### Source data:
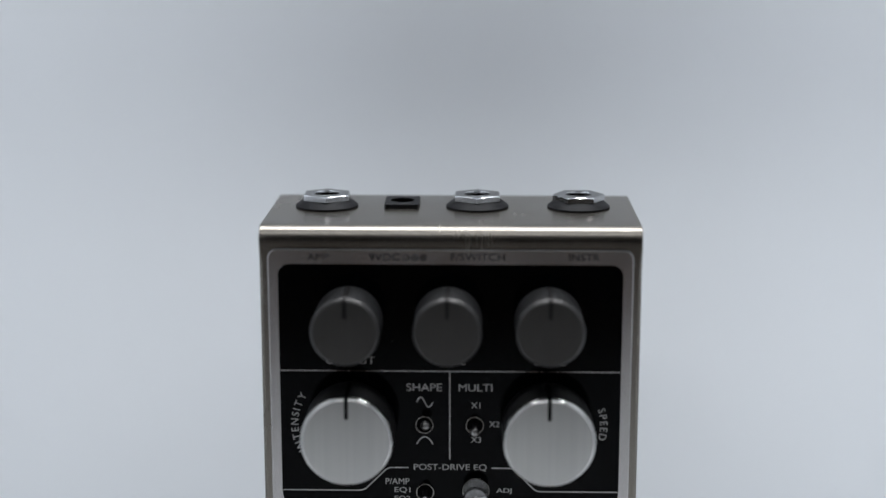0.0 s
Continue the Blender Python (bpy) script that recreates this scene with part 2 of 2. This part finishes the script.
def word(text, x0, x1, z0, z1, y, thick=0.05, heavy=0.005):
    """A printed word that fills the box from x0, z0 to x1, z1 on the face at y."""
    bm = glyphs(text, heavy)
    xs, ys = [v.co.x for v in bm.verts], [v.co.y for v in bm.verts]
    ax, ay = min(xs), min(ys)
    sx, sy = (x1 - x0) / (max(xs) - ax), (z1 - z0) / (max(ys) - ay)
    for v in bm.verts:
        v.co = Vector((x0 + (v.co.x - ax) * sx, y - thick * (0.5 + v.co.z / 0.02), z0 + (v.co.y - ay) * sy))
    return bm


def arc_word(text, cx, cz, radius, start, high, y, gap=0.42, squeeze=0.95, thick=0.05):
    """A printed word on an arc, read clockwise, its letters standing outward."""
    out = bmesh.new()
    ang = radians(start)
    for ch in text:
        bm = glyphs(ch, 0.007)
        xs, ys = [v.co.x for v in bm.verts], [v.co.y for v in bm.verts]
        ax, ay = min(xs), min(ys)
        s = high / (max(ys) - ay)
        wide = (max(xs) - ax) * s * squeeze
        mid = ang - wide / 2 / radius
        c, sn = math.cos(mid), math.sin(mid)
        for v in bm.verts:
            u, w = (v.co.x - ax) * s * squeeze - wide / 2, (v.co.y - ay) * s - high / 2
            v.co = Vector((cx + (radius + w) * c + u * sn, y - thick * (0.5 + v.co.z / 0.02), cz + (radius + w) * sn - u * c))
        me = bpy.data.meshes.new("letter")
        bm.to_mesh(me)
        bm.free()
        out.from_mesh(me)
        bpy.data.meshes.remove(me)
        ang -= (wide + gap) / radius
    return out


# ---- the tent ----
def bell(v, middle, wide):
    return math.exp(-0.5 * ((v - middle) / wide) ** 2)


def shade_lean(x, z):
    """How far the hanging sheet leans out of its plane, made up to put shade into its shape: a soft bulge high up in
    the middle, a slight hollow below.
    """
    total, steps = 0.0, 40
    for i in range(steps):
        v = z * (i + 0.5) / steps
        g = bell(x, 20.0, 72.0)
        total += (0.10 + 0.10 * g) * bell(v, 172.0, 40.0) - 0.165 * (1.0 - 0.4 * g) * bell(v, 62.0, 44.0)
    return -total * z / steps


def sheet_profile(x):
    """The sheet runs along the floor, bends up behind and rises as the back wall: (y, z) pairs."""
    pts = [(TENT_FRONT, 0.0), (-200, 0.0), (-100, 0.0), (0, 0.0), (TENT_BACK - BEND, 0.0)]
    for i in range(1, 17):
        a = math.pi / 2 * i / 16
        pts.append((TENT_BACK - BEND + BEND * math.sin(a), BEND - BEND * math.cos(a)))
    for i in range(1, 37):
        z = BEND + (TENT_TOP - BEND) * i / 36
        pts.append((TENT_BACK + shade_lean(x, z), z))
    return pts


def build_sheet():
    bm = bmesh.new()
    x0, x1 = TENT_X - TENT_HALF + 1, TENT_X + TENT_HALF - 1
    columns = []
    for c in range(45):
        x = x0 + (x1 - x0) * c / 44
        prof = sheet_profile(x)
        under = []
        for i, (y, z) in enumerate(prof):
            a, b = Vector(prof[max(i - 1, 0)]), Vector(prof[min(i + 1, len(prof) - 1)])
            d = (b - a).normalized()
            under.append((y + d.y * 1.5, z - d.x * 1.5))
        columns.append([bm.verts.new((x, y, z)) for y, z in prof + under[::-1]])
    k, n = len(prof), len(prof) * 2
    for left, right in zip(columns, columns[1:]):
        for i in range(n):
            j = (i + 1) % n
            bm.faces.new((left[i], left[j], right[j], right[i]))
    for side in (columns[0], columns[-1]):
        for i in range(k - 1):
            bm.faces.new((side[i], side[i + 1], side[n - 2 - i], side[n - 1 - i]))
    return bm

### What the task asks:
From the material above, reproduce everything verbatim except the pictures.

### Result for this exercise:
0.0 s
Continue the Blender Python (bpy) script that recreates this scene with part 2 of 2. This part finishes the script.
def word(text, x0, x1, z0, z1, y, thick=0.05, heavy=0.005):
    """A printed word that fills the box from x0, z0 to x1, z1 on the face at y."""
    bm = glyphs(text, heavy)
    xs, ys = [v.co.x for v in bm.verts], [v.co.y for v in bm.verts]
    ax, ay = min(xs), min(ys)
    sx, sy = (x1 - x0) / (max(xs) - ax), (z1 - z0) / (max(ys) - ay)
    for v in bm.verts:
        v.co = Vector((x0 + (v.co.x - ax) * sx, y - thick * (0.5 + v.co.z / 0.02), z0 + (v.co.y - ay) * sy))
    return bm


def arc_word(text, cx, cz, radius, start, high, y, gap=0.42, squeeze=0.95, thick=0.05):
    """A printed word on an arc, read clockwise, its letters standing outward."""
    out = bmesh.new()
    ang = radians(start)
    for ch in text:
        bm = glyphs(ch, 0.007)
        xs, ys = [v.co.x for v in bm.verts], [v.co.y for v in bm.verts]
        ax, ay = min(xs), min(ys)
        s = high / (max(ys) - ay)
        wide = (max(xs) - ax) * s * squeeze
        mid = ang - wide / 2 / radius
        c, sn = math.cos(mid), math.sin(mid)
        for v in bm.verts:
            u, w = (v.co.x - ax) * s * squeeze - wide / 2, (v.co.y - ay) * s - high / 2
            v.co = Vector((cx + (radius + w) * c + u * sn, y - thick * (0.5 + v.co.z / 0.02), cz + (radius + w) * sn - u * c))
        me = bpy.data.meshes.new("letter")
        bm.to_mesh(me)
        bm.free()
        out.from_mesh(me)
        bpy.data.meshes.remove(me)
        ang -= (wide + gap) / radius
    return out


# ---- the tent ----
def bell(v, middle, wide):
    return math.exp(-0.5 * ((v - middle) / wide) ** 2)


def shade_lean(x, z):
    """How far the hanging sheet leans out of its plane, made up to put shade into its shape: a soft bulge high up in
    the middle, a slight hollow below.
    """
    total, steps = 0.0, 40
    for i in range(steps):
        v = z * (i + 0.5) / steps
        g = bell(x, 20.0, 72.0)
        total += (0.10 + 0.10 * g) * bell(v, 172.0, 40.0) - 0.165 * (1.0 - 0.4 * g) * bell(v, 62.0, 44.0)
    return -total * z / steps


def sheet_profile(x):
    """The sheet runs along the floor, bends up behind and rises as the back wall: (y, z) pairs."""
    pts = [(TENT_FRONT, 0.0), (-200, 0.0), (-100, 0.0), (0, 0.0), (TENT_BACK - BEND, 0.0)]
    for i in range(1, 17):
        a = math.pi / 2 * i / 16
        pts.append((TENT_BACK - BEND + BEND * math.sin(a), BEND - BEND * math.cos(a)))
    for i in range(1, 37):
        z = BEND + (TENT_TOP - BEND) * i / 36
        pts.append((TENT_BACK + shade_lean(x, z), z))
    return pts


def build_sheet():
    bm = bmesh.new()
    x0, x1 = TENT_X - TENT_HALF + 1, TENT_X + TENT_HALF - 1
    columns = []
    for c in range(45):
        x = x0 + (x1 - x0) * c / 44
        prof = sheet_profile(x)
        under = []
        for i, (y, z) in enumerate(prof):
            a, b = Vector(prof[max(i - 1, 0)]), Vector(prof[min(i + 1, len(prof) - 1)])
            d = (b - a).normalized()
            under.append((y + d.y * 1.5, z - d.x * 1.5))
        columns.append([bm.verts.new((x, y, z)) for y, z in prof + under[::-1]])
    k, n = len(prof), len(prof) * 2
    for left, right in zip(columns, columns[1:]):
        for i in range(n):
            j = (i + 1) % n
            bm.faces.new((left[i], left[j], right[j], right[i]))
    for side in (columns[0], columns[-1]):
        for i in range(k - 1):
            bm.faces.new((side[i], side[i + 1], side[n - 2 - i], side[n - 1 - i]))
    return bm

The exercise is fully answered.